* Start Information supplied *

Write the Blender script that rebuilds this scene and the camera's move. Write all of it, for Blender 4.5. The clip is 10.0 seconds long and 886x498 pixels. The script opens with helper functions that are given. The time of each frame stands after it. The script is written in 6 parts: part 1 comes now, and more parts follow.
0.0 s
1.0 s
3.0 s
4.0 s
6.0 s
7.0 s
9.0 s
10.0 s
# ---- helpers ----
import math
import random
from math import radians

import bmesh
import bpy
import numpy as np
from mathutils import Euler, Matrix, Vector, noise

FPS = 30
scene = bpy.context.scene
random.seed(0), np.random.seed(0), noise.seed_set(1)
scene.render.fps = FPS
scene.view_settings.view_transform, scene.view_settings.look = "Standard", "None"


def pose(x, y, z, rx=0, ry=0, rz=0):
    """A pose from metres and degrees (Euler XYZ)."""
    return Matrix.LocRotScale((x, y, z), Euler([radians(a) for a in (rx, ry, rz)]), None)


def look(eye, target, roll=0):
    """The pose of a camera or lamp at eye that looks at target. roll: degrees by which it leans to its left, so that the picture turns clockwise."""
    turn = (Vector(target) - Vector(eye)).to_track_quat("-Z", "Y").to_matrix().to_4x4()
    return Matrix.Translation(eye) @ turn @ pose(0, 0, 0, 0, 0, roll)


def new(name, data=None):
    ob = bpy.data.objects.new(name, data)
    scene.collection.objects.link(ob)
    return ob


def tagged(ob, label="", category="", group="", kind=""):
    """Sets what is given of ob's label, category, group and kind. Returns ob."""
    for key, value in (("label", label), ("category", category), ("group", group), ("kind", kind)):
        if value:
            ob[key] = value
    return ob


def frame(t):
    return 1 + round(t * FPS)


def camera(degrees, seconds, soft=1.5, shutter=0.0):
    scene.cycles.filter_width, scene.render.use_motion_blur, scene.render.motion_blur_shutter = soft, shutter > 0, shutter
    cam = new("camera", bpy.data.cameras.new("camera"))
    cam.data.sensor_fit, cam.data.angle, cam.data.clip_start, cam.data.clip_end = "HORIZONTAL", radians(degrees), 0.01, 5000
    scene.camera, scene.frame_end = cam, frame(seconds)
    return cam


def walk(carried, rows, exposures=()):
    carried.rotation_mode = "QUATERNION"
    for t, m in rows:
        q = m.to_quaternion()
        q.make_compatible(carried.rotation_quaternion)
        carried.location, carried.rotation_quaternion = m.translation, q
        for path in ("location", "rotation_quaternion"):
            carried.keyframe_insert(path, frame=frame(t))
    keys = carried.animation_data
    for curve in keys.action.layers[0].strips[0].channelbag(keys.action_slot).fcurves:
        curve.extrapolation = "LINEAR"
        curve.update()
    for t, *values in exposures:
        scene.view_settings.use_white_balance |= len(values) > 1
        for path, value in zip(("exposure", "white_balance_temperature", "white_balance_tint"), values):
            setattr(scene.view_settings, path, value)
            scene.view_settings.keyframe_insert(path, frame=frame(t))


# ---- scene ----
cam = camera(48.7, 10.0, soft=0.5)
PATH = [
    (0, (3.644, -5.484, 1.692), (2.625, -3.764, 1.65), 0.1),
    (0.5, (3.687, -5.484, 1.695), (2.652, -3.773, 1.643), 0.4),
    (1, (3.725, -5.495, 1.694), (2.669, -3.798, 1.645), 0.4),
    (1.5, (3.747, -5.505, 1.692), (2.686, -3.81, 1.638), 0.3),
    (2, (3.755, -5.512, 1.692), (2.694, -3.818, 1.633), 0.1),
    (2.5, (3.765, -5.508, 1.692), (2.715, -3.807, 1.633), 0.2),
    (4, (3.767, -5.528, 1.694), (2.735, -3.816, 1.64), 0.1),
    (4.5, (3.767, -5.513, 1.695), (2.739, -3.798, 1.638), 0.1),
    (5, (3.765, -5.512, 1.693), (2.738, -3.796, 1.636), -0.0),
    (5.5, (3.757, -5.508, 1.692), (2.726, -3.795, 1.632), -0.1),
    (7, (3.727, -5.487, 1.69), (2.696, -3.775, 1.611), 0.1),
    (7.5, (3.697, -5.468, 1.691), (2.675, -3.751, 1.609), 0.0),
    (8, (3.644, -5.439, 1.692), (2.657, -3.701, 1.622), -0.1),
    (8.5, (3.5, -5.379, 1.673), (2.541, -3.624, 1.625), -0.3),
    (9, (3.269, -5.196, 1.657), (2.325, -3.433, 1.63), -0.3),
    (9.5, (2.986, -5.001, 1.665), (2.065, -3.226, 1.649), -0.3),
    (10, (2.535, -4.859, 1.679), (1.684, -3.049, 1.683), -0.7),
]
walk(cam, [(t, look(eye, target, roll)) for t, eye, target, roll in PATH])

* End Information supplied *

» Task description: Output only the lines from the one containing "carried.location, carried.rotation_quaternion = m.translation, q" through the one containing "for path, value", inclusive, exactly as written.

» Finished answer:
        carried.location, carried.rotation_quaternion = m.translation, q
        for path in ("location", "rotation_quaternion"):
            carried.keyframe_insert(path, frame=frame(t))
    keys = carried.animation_data
    for curve in keys.action.layers[0].strips[0].channelbag(keys.action_slot).fcurves:
        curve.extrapolation = "LINEAR"
        curve.update()
    for t, *values in exposures:
        scene.view_settings.use_white_balance |= len(values) > 1
        for path, value in zip(("exposure", "white_balance_temperature", "white_balance_tint"), values):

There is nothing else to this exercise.